Sergio Ramírez
Tercero y último día del encuentro de Santillana del Mar con José Saramago. La sonrisa de permanente callada ironía apenas dibujada en sus labios, Saramago resume la invisible sabiduría literaria del que comenzó a escribir ya viejo, y no se arrepiente de ello. Y lo primero que dice, o al menos es lo primero que copio porque me llama la atención, es sobre la palabra. La palabra se acerca lo más que puede a lo que quiere expresar, pero no lo consigue nunca: sombra, luz, dolor, sonrisa, lágrima, esperanza: son formulaciones del enigma, sombras de la sustancia, iridiscencias del objeto que huye. Es lo que ya decía Rubén Darío: “yo persigo una forma que no encuentra mi estilo…”; y Octavio Paz, airado contra las palabras que no se dejan someter, y como si tuviera el látigo en la mano: “¡Chillen, putas!".

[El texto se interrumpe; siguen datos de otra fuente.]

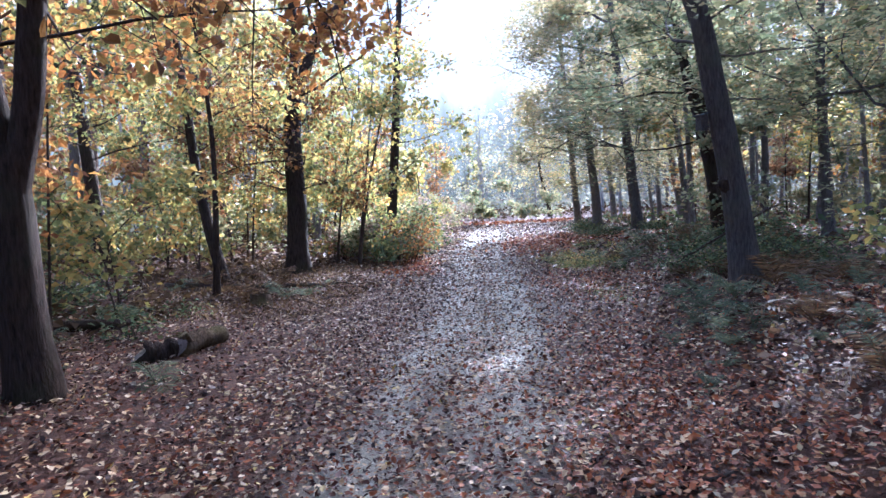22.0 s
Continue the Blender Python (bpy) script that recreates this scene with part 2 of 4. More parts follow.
class Shape:
    """Collects tubes and the like into one mesh."""

    def __init__(self):
        self.v, self.f, self.n = [], [], 0

    def add(self, v, f):
        self.v.append(np.asarray(v, float))
        self.f.append(np.asarray(f, int) + self.n)
        self.n += len(v)

    def tube(self, pts, radii, sides=6, rough=0.0, rng=None, cap=True):
        pts, radii = np.asarray(pts, float), np.asarray(radii, float)
        d = np.gradient(pts, axis=0)
        d /= np.linalg.norm(d, axis=1)[:, None] + 1e-9
        ref = np.where(np.abs(d[:, 2:3]) > 0.85, np.array([[1.0, 0, 0]]), np.array([[0, 0, 1.0]]))
        ref = np.repeat(ref[:1], len(d), 0)
        u = np.cross(d, ref)
        u /= np.linalg.norm(u, axis=1)[:, None] + 1e-9
        w = np.cross(d, u)
        a = np.arange(sides) * 2 * math.pi / sides
        ring = u[:, None] * np.cos(a)[None, :, None] + w[:, None] * np.sin(a)[None, :, None]
        r = radii[:, None, None] * np.ones((1, sides, 1))
        if rough:
            lobes = rng.normal(0, rough, (1, sides, 1)) + rng.normal(0, rough * 0.5, (len(pts), sides, 1))
            r = r * (1 + lobes)
        v = (pts[:, None] + ring * r).reshape(-1, 3)
        i = np.arange(len(pts) - 1)[:, None] * sides
        j = np.arange(sides)[None]
        k = (j + 1) % sides
        f = np.stack([i + j, i + k, i + sides + k, i + sides + j], -1).reshape(-1, 4)
        if cap:
            n = len(v)
            v = np.vstack([v, pts[-1] + d[-1] * radii[-1] * 0.4])
            e = (len(pts) - 1) * sides
            h = np.arange(0, sides, 2)
            f = np.vstack([f, np.stack([e + h, e + (h + 1) % sides, e + (h + 2) % sides, np.full(len(h), n)], -1)])
        self.add(v, f)

    def mesh(self, name, material, smooth=True):
        return quads(name, np.vstack(self.v), np.vstack(self.f), material, smooth)


LEAF6 = np.array([(0, 0, 0), (0.28, 0.27, 0.07), (0.7, 0.25, 0.09), (1.0, 0.0, 0.02), (0.7, -0.25, 0.09), (0.28, -0.27, 0.07)]) - np.array([0.5, 0, 0])


def leaves(c, size, rng, flat=0.6, droop=0.0):
    """Leaves at the places c: corners and faces. flat: 1 lies level, 0 any way round."""
    n = len(c)
    nz = rng.normal(0, 1, (n, 3))
    nz /= np.linalg.norm(nz, axis=1)[:, None]
    up = nz * (1 - flat) + np.array([0, 0, 1.0]) * flat
    up /= np.linalg.norm(up, axis=1)[:, None]
    ax = rng.normal(0, 1, (n, 3))
    ax[:, 2] -= droop
    ax -= up * (ax * up).sum(1)[:, None]
    ax /= np.linalg.norm(ax, axis=1)[:, None] + 1e-9
    ay = np.cross(up, ax)
    s = np.asarray(size).reshape(-1, 1, 1) * np.ones((n, 1, 1))
    curl = rng.uniform(-1, 2.2, (n, 1, 1))
    v = c[:, None] + s * (LEAF6[None, :, 0:1] * ax[:, None] + LEAF6[None, :, 1:2] * ay[:, None] * rng.uniform(0.7, 1.35, (n, 1, 1)) + LEAF6[None, :, 2:3] * curl * up[:, None])
    v = v + rng.normal(0, 0.055, v.shape) * s
    b = np.arange(n)[:, None] * 6
    f = np.concatenate([b + np.array([0, 3, 2, 1]), b + np.array([0, 5, 4, 3])], 1).reshape(-1, 4)
    return v.reshape(-1, 3), f


def small_leaves(c, size, rng, flat=0.5):
    """The same with four corners a leaf, for what stands further off."""
    n = len(c)
    nz = rng.normal(0, 1, (n, 3))
    nz /= np.linalg.norm(nz, axis=1)[:, None]
    up = nz * (1 - flat) + np.array([0, 0, 1.0]) * flat
    up /= np.linalg.norm(up, axis=1)[:, None]
    ax = rng.normal(0, 1, (n, 3))
    ax -= up * (ax * up).sum(1)[:, None]
    ax /= np.linalg.norm(ax, axis=1)[:, None] + 1e-9
    ay = np.cross(up, ax)
    s = np.asarray(size).reshape(-1, 1, 1) * np.ones((n, 1, 1))
    k = np.array([(-0.5, 0, 0), (0.05, 0.33, 0.08), (0.5, 0, 0), (0.0, -0.33, 0.08)])
    v = c[:, None] + s * (k[None, :, 0:1] * ax[:, None] + k[None, :, 1:2] * ay[:, None] + k[None, :, 2:3] * up[:, None])
    v = v + rng.normal(0, 0.07, v.shape) * s
    return v.reshape(-1, 3), np.arange(4 * n).reshape(-1, 4)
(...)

Con el uso del ordenador para escribir, se terminó para el escritor el misterio y el mudo desafío de la página en blanco, dice. El ordenador es para el escritor, lo que el torno para el alfarero. El alfarero tiene la arcilla que deberá moldear en el torno, y el escritor tiene las palabras que desde el principio de su jornada pondrá en el torno de la pantalla, y que irán siendo depuradas en la medida en que el torno gira, es decir, en la medida en que el escritor trabaja con ellas. No hay más página vacía, no hay pantalla vacía.
La pantalla, dice, es el campo de batalla donde los muertos y heridos están siendo constantemente retirados.